Acceptance criteria verified in tree at HEAD 0a8b539e:

  • Public header core/include/libvmaf/libvmaf_vulkan.h — present.
  • Backend runtime tree core/src/vulkan/ — present (common.c, dispatch_strategy.{c,h}, picture_vulkan.{c,h}, kernel_template.h, import.c, import_picture.h, AGENTS.md, meson.build).
  • enable_vulkan Meson option declared and live.
  • ADR-0175 (Accepted) shipped the audit-first scaffold; ADR-0186 (Accepted) shipped the VkImage zero-copy import; ADR-0251 (this sweep) shipped the async pending-fence v2 model.
  • Verification command: ls core/include/libvmaf/libvmaf_vulkan.h core/src/vulkan/.

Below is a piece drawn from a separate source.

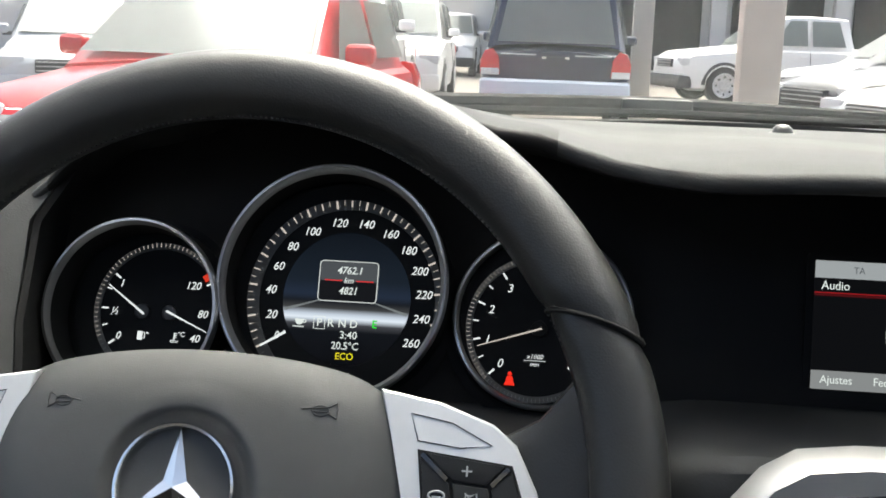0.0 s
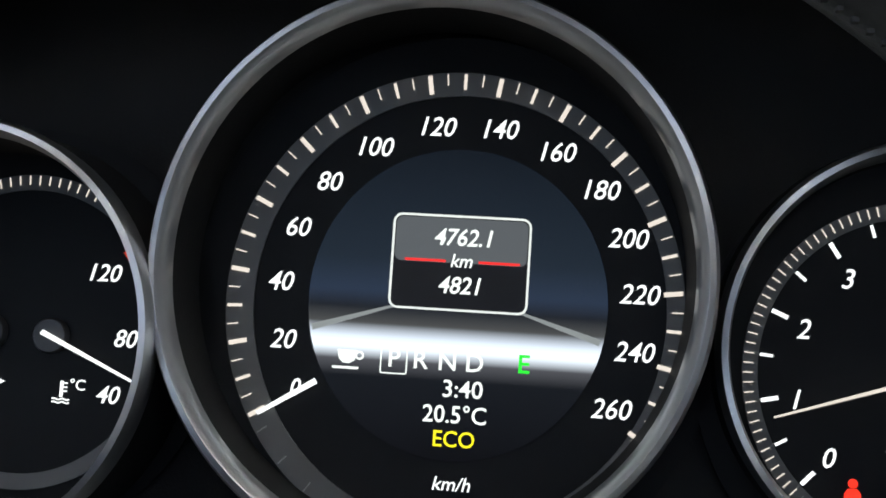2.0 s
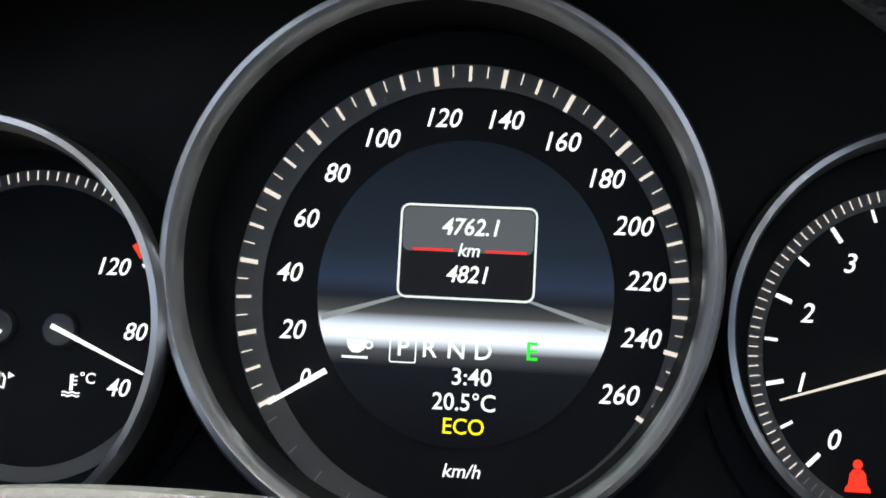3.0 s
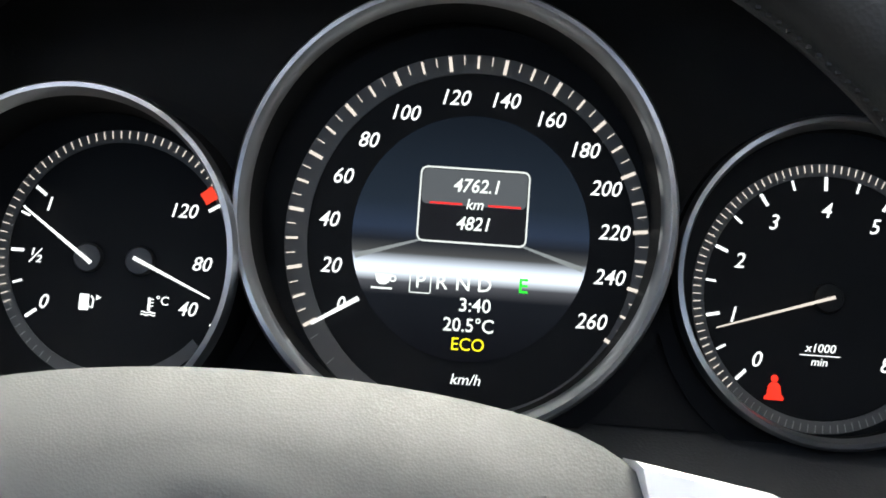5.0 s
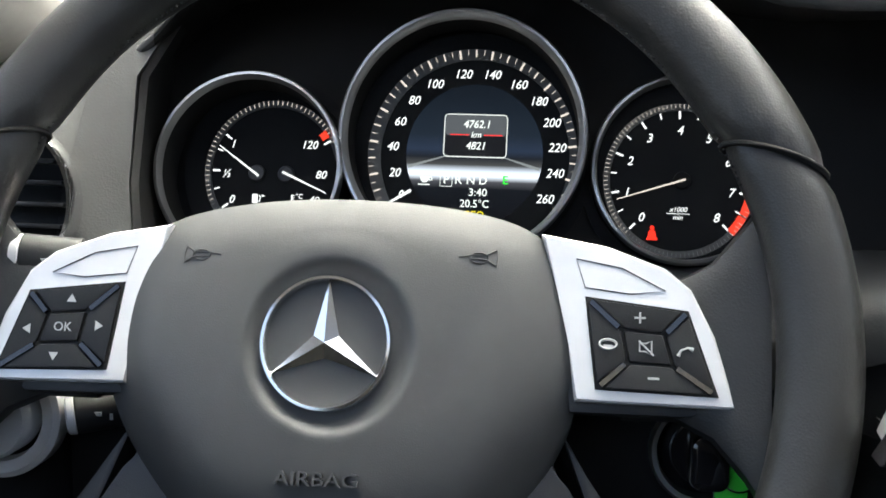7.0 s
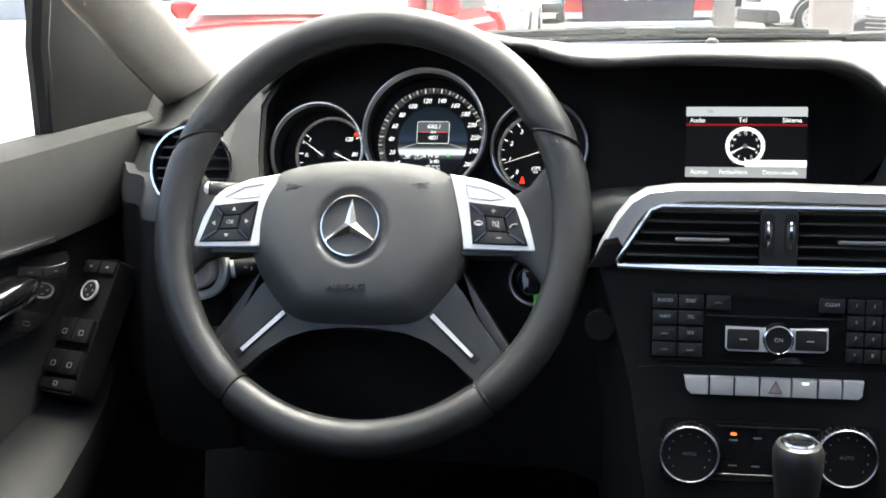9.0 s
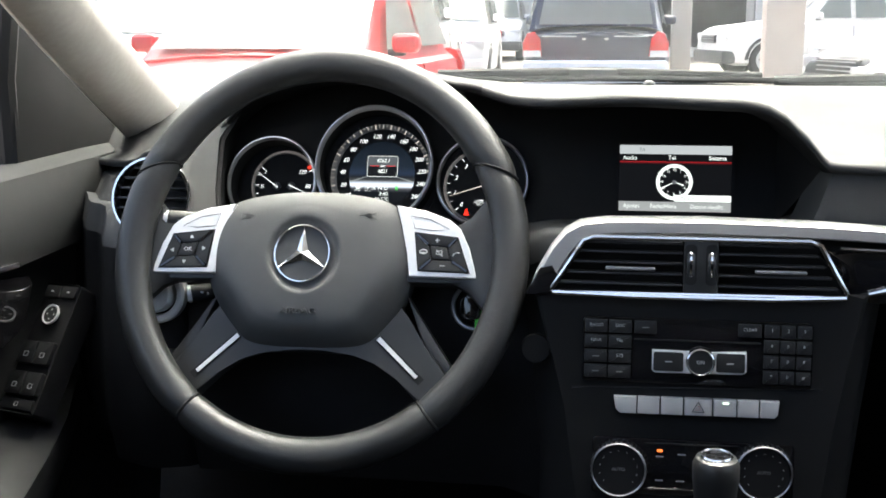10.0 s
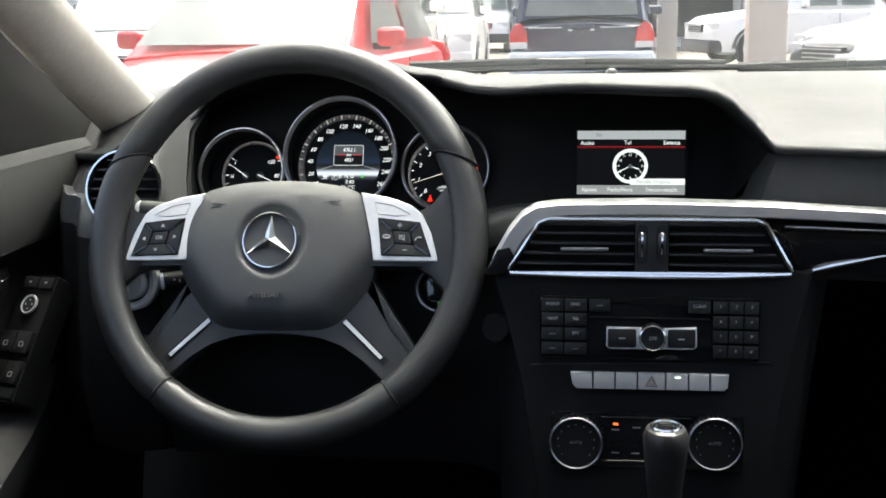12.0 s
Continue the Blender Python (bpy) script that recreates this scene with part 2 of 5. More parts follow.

Status update 2026-05-09: MoltenVK validation lane added

Added an advisory CI lane on macos-latest (Apple Silicon) that validates the MoltenVK passthrough route for the existing Vulkan backend on macOS, complementary to the planned native Metal backend. Per ADR-0028 immutability the body above is preserved verbatim; this appendix records the operational follow-through:

  • New CI job Build — macOS Vulkan via MoltenVK (advisory) in libvmaf-build-matrix.yml installs molten-vk + vulkan-loader + vulkan-headers + shaderc via Homebrew, points the loader at MoltenVK via VK_ICD_FILENAMES=/opt/homebrew/etc/vulkan/icd.d/MoltenVK_icd.json, and runs the three Vulkan smoke binaries (test_vulkan_smoke, test_vulkan_pic_preallocation, test_vulkan_async_pending_fence) against the Apple GPU.
  • Lane is continue-on-error: true (advisory) until one green run on master. Not a required check; not in required-aggregator.yml.
  • Operator-facing documentation lives at docs/backends/vulkan/moltenvk.md with the install matrix, known-limitations table, and failure-mode playbook.
  • See ADR-0338 for the full decision record.